We need effective emissions trading.  But our proposed scheme contravenes virtually every recommendation in the book.  The emission reduction targets are far too weak, there are escape clauses at every turn, compensation to established emitters is obscene.  The net result is that it will make money for carbon traders and banks, windfall profits for high emitting fossil-fuel industries, but do nothing to reduce emissions. Worse, it will slow innovation toward a low-carbon economy, create great investment uncertainty due to the scheme’s inadequacy, in the process undermining the credibility of emissions trading and destroying our enormous opportunities, competitiveness and job creation potential as we enter the low-carbon world.

To pretend that Australia is a leader on climate change, as the Prime Minister would have us believe, and to strut the global stage as a “climate saviour”, is hypocrisy of the highest order.

The Liberal Party are also well aware of this scientific advice, which makes their current implosion all the more despicable.  At least, after years of successfully preventing any serious action on climate change, the closet Liberal sceptics are being seen in their true colours.  As for the Nationals — it is hard to see how they can retain any credibility with the rural constituency they supposedly represent.  The rural sector is being hit hardest by climate change already and this will only intensify.  To have ideologically blinkered politicians preventing the introduction of reforms that would have enormous benefits for that sector in managing climate impact, as well as making a major contribution to improved agricultural performance, beggars belief.  In effect they are condemning their own constituents to penury.

But behind it all are the puppet masters of the fossil-fuel industries, who have been even more successful in pulling the strings of the Rudd government to dance to their tune than they were with the Howard government.

Clearly the government is in fear and trembling at the thought that the lights might go out if the Latrobe Valley power generators took their ball and went home.  What absolute nonsense!.  Those companies paid too much buying into the industry at a time when they knew full well that carbon pricing was coming rapidly down the track.  Now they expect the Australian taxpayer to bail them out for their poor judgement with compensation to prop up their share price, not least to maintain nonsensical executive incentives.  Has it ever occurred to government to call their bluff; we should be using the recent threat by TRUenergy in its advertising campaign as a spur to accelerate investment in alternatives. As for the potential job losses, there are far more sustainable jobs that will be created in the new renewable energy industries than will be lost in the old.  We do not give in to threats from terrorists; why do so to terrorism of the corporate variety?

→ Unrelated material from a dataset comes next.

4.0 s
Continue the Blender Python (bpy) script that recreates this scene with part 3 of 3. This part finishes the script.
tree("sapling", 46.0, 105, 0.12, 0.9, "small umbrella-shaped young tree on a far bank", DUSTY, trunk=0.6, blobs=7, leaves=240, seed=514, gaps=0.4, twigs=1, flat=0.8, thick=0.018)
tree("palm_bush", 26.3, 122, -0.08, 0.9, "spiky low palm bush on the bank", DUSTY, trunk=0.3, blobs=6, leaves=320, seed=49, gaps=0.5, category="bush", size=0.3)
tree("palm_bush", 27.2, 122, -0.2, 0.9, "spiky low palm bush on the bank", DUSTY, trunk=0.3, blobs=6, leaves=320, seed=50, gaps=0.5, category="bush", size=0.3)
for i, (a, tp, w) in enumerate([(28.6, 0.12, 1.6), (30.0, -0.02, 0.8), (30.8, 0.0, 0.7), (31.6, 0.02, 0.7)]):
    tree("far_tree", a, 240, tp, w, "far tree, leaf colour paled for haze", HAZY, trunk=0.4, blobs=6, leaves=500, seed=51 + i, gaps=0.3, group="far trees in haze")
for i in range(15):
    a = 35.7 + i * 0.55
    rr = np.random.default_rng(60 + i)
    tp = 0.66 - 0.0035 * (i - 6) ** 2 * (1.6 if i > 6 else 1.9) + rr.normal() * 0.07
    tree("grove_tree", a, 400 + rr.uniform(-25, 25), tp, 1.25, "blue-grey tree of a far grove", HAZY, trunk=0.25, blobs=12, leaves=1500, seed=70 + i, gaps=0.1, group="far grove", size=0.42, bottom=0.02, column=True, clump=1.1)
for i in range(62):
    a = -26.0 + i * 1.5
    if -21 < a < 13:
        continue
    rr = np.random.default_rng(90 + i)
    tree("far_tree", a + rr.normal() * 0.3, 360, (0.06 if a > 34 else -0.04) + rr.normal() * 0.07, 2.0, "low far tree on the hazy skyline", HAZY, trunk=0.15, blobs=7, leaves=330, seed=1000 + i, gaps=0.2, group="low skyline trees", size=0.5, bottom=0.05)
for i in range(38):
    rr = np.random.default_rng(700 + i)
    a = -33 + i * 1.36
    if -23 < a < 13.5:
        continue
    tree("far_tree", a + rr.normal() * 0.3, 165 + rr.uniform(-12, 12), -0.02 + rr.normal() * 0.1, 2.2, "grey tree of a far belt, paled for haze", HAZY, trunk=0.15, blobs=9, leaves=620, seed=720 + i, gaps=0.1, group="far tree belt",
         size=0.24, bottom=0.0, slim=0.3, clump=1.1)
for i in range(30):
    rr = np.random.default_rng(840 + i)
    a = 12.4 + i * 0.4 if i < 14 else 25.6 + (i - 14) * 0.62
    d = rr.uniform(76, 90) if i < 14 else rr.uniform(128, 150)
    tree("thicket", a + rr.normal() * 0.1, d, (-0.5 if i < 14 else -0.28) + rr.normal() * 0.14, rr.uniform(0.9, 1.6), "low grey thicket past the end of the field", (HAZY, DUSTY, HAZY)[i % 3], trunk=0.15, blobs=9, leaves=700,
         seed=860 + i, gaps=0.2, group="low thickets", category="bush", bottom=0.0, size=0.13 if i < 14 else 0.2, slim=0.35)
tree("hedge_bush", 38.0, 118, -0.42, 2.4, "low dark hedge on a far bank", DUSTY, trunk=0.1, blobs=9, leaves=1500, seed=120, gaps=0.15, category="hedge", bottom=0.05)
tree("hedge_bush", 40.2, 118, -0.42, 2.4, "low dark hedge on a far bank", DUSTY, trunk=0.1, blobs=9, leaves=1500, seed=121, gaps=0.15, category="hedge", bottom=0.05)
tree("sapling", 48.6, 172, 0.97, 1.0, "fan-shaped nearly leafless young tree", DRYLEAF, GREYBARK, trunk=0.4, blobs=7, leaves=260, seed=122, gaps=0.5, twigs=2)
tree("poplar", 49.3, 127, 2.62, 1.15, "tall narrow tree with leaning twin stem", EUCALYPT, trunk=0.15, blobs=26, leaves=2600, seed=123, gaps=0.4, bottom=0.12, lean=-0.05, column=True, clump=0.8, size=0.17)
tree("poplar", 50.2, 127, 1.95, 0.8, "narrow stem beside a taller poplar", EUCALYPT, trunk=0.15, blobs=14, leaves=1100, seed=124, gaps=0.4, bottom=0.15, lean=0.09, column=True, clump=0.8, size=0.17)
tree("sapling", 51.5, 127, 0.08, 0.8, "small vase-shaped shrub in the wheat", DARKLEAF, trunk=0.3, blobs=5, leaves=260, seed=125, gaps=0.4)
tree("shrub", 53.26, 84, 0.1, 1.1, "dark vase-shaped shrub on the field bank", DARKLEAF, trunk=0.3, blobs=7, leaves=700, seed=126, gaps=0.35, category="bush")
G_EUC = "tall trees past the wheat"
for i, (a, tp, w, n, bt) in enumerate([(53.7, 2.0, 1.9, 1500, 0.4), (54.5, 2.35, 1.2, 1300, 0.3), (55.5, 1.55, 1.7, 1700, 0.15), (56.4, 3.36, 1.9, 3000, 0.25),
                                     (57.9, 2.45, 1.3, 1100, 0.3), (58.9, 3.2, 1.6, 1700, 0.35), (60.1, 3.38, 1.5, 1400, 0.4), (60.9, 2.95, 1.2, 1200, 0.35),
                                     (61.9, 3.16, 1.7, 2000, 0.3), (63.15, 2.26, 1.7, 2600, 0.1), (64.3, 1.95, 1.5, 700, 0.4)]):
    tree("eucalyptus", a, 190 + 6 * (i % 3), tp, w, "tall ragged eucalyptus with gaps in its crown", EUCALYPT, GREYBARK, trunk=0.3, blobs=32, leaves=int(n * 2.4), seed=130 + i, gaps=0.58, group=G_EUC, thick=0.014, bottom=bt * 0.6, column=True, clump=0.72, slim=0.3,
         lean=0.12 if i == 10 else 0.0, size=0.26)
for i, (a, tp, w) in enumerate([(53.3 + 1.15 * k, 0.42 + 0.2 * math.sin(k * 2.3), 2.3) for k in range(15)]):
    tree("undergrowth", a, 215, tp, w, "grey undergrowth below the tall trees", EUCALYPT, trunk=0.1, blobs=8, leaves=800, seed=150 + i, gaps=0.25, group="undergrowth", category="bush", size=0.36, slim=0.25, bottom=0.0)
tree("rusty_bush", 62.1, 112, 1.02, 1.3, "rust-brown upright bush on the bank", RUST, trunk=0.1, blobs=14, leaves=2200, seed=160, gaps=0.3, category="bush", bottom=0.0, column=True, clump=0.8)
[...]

Similarly with coal exports.  What possible justification is there, in the light of the latest climate science, for the money being poured into doubling our coal exports when we have no possible means of sequestering the additional carbon that will be produced for at least 20-30 years, if then? This is morally bankrupt.

And then there is the LNG industry, perhaps the most successful compensation generator of all, with the least justification.  In an era of the peaking of global oil supply, no LNG project of any merit will be held back because of the introduction of even a high carbon price, the blustering of Woodside’s Don Voelte nothwithstanding.

At a broader level, corporations have the intellectual capacity, and obligation, to understand the latest science, and they must be the powerhouse driving the solutions. Business proudly proclaims “we know how to do risk management!” and climate change is likely to be the major risk affecting companies in the coming decade. Yet in the face of catastrophic risk, business leaders are silent. Why are they not speaking out publicly and supporting the impassioned pleas from leading scientists to take these matters far more seriously?

Our response must be raised to an entirely different, emergency level, built around the latest science. What the events of recent months have demonstrated is that the existing myopic political system and corporate attitudes are, between them, incapable of handling the depth and breadth of reform that is now needed.  It is time to recognise this and seek other solutions.  We are at the point where constructive players should be convened to form an apolitical Council of National Unity, with full power to design and implement an emergency climate change policy.

As the Bard might have put it: “A pox on all your houses — time for something new.”

Ian Dunlop was formerly an international oil, gas and coal industry executive.  He chaired the Australian Coal Association in 1987-88, chaired the Australian Greenhouse Office Experts Group on Emissions Trading from 1998-2000 and was CEO of the Australian Institute of Company Directors from 1997-2001.  He is deputy convenor of the Australian Association for the Study of Peak Oil, Director of Safe Climate Australia and a member of the Club of Rome.